▶ **Task to carry out**
Repeat, exactly and completely, the material that follows. Omit the pictures.

*** Information supplied ***

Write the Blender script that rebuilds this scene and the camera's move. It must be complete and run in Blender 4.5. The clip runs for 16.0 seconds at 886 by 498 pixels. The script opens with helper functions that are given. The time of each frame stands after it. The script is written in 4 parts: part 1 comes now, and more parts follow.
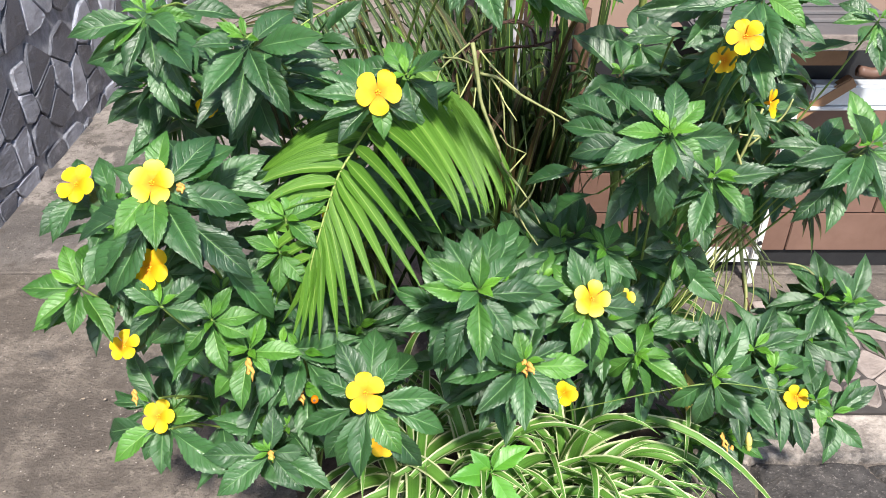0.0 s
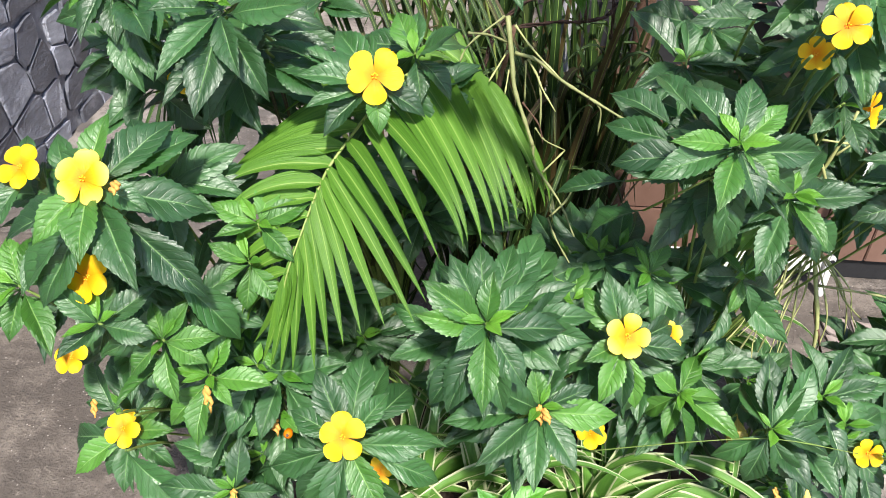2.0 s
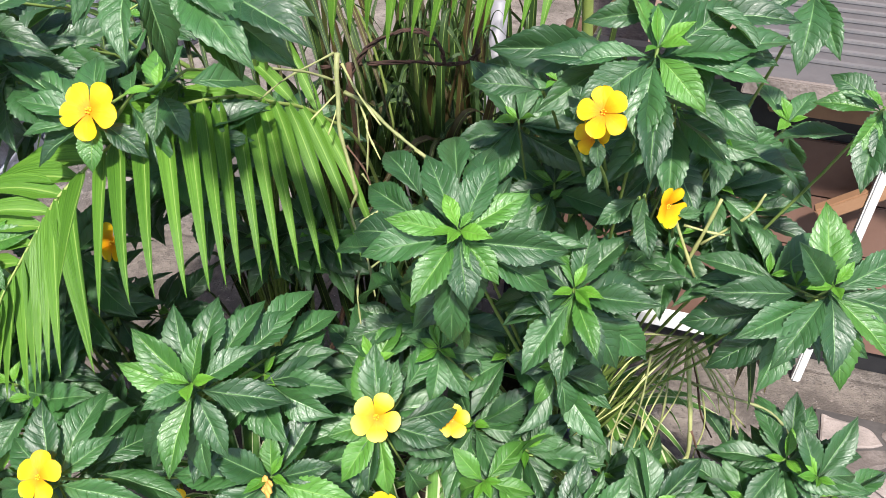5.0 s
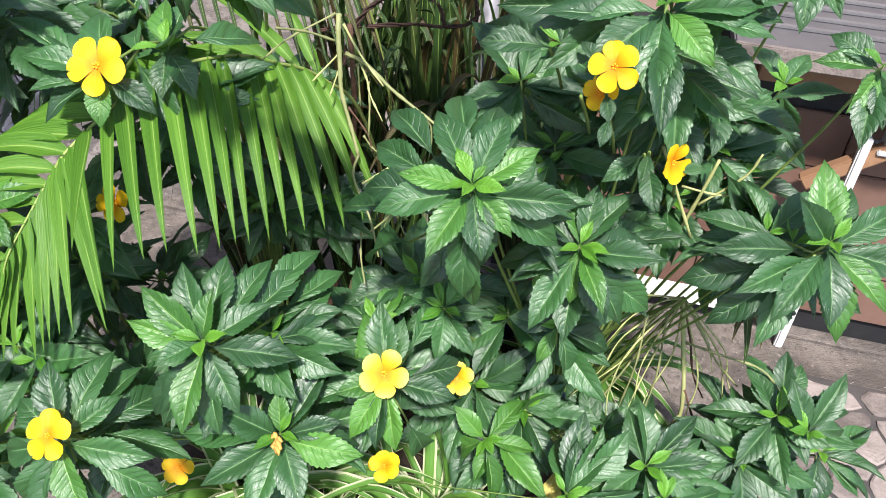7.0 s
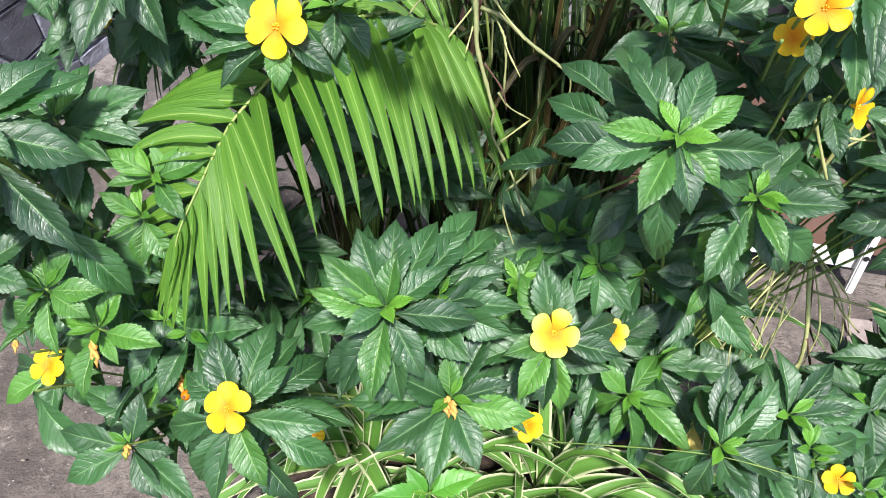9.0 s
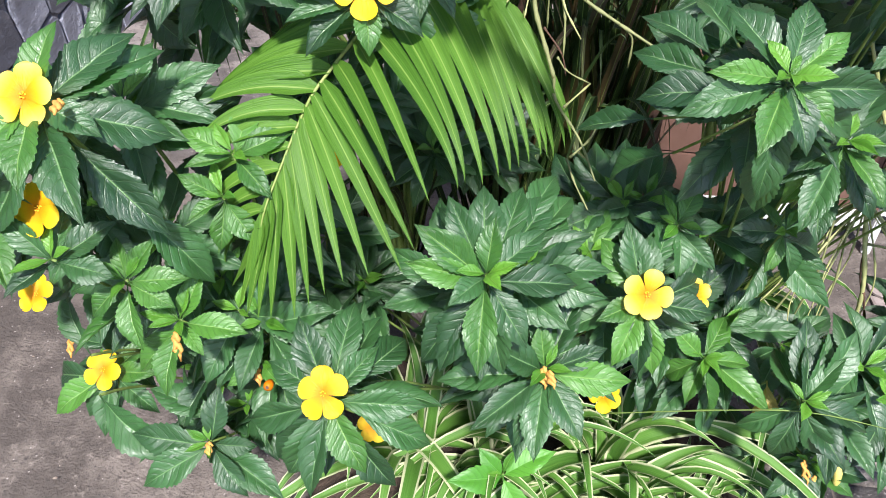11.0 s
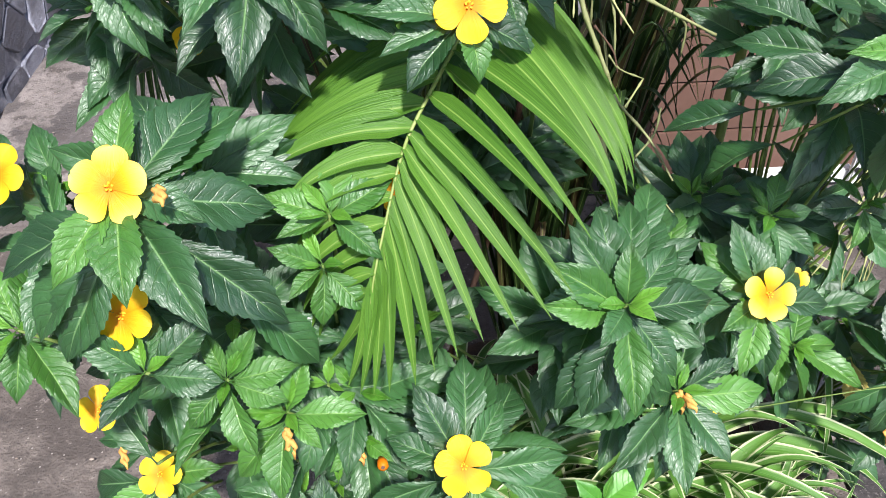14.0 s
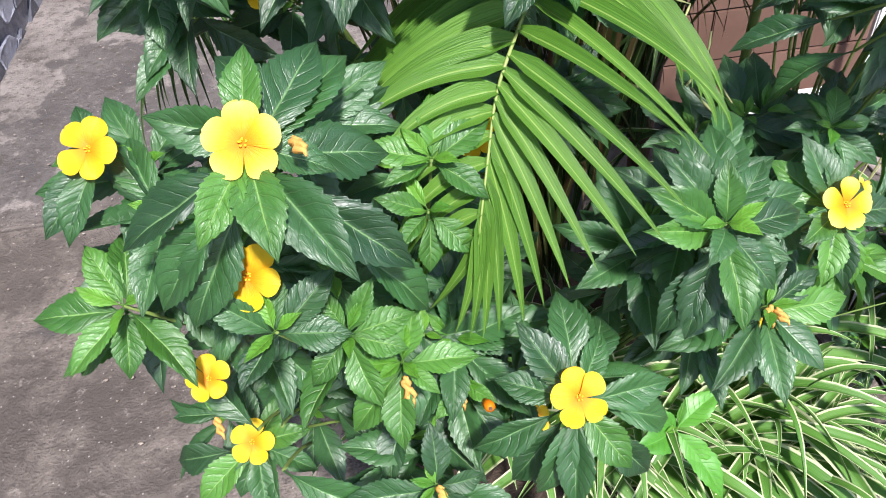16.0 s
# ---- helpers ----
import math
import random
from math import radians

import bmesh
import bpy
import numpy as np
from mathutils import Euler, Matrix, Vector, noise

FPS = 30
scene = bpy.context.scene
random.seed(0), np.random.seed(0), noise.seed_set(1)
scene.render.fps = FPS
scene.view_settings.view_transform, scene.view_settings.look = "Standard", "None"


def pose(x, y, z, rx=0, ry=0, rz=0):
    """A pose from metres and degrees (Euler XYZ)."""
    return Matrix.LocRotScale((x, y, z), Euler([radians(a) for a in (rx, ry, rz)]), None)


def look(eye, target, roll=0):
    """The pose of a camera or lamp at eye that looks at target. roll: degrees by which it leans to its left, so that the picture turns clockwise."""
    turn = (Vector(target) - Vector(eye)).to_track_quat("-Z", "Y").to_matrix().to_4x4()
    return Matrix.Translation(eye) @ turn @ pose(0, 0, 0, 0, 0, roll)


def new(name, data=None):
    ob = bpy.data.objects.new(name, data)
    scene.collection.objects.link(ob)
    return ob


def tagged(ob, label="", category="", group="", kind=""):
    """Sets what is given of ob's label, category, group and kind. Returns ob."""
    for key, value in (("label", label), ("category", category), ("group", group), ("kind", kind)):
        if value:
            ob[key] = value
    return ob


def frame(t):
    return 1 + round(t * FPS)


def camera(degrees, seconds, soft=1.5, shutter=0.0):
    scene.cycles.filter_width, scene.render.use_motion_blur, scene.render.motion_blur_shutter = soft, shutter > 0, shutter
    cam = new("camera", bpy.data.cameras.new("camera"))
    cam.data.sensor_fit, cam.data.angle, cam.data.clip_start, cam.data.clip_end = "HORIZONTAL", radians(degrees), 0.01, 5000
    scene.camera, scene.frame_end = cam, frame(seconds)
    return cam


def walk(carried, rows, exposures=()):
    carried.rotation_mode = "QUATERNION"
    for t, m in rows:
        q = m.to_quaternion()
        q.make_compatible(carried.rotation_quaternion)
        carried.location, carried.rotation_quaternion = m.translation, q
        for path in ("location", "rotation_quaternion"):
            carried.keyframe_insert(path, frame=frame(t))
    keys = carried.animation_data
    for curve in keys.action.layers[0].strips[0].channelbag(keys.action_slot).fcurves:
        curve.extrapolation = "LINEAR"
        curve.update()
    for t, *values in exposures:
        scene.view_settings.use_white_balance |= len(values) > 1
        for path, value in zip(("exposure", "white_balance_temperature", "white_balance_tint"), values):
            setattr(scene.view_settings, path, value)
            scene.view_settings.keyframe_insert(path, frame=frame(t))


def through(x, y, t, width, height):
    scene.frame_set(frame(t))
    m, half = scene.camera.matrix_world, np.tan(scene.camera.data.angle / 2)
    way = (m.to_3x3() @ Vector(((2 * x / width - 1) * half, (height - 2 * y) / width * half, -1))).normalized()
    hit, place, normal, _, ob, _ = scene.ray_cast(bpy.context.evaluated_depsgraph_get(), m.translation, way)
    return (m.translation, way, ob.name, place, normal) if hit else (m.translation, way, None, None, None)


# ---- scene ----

***

▶ **Result**
Write the Blender script that rebuilds this scene and the camera's move. It must be complete and run in Blender 4.5. The clip runs for 16.0 seconds at 886 by 498 pixels. The script opens with helper functions that are given. The time of each frame stands after it. The script is written in 4 parts: part 1 comes now, and more parts follow.
0.0 s
2.0 s
5.0 s
7.0 s
9.0 s
11.0 s
14.0 s
16.0 s
# ---- helpers ----
import math
import random
from math import radians

import bmesh
import bpy
import numpy as np
from mathutils import Euler, Matrix, Vector, noise

FPS = 30
scene = bpy.context.scene
random.seed(0), np.random.seed(0), noise.seed_set(1)
scene.render.fps = FPS
scene.view_settings.view_transform, scene.view_settings.look = "Standard", "None"


def pose(x, y, z, rx=0, ry=0, rz=0):
    """A pose from metres and degrees (Euler XYZ)."""
    return Matrix.LocRotScale((x, y, z), Euler([radians(a) for a in (rx, ry, rz)]), None)


def look(eye, target, roll=0):
    """The pose of a camera or lamp at eye that looks at target. roll: degrees by which it leans to its left, so that the picture turns clockwise."""
    turn = (Vector(target) - Vector(eye)).to_track_quat("-Z", "Y").to_matrix().to_4x4()
    return Matrix.Translation(eye) @ turn @ pose(0, 0, 0, 0, 0, roll)


def new(name, data=None):
    ob = bpy.data.objects.new(name, data)
    scene.collection.objects.link(ob)
    return ob


def tagged(ob, label="", category="", group="", kind=""):
    """Sets what is given of ob's label, category, group and kind. Returns ob."""
    for key, value in (("label", label), ("category", category), ("group", group), ("kind", kind)):
        if value:
            ob[key] = value
    return ob


def frame(t):
    return 1 + round(t * FPS)


def camera(degrees, seconds, soft=1.5, shutter=0.0):
    scene.cycles.filter_width, scene.render.use_motion_blur, scene.render.motion_blur_shutter = soft, shutter > 0, shutter
    cam = new("camera", bpy.data.cameras.new("camera"))
    cam.data.sensor_fit, cam.data.angle, cam.data.clip_start, cam.data.clip_end = "HORIZONTAL", radians(degrees), 0.01, 5000
    scene.camera, scene.frame_end = cam, frame(seconds)
    return cam


def walk(carried, rows, exposures=()):
    carried.rotation_mode = "QUATERNION"
    for t, m in rows:
        q = m.to_quaternion()
        q.make_compatible(carried.rotation_quaternion)
        carried.location, carried.rotation_quaternion = m.translation, q
        for path in ("location", "rotation_quaternion"):
            carried.keyframe_insert(path, frame=frame(t))
    keys = carried.animation_data
    for curve in keys.action.layers[0].strips[0].channelbag(keys.action_slot).fcurves:
        curve.extrapolation = "LINEAR"
        curve.update()
    for t, *values in exposures:
        scene.view_settings.use_white_balance |= len(values) > 1
        for path, value in zip(("exposure", "white_balance_temperature", "white_balance_tint"), values):
            setattr(scene.view_settings, path, value)
            scene.view_settings.keyframe_insert(path, frame=frame(t))


def through(x, y, t, width, height):
    scene.frame_set(frame(t))
    m, half = scene.camera.matrix_world, np.tan(scene.camera.data.angle / 2)
    way = (m.to_3x3() @ Vector(((2 * x / width - 1) * half, (height - 2 * y) / width * half, -1))).normalized()
    hit, place, normal, _, ob, _ = scene.ray_cast(bpy.context.evaluated_depsgraph_get(), m.translation, way)
    return (m.translation, way, ob.name, place, normal) if hit else (m.translation, way, None, None, None)


# ---- scene ----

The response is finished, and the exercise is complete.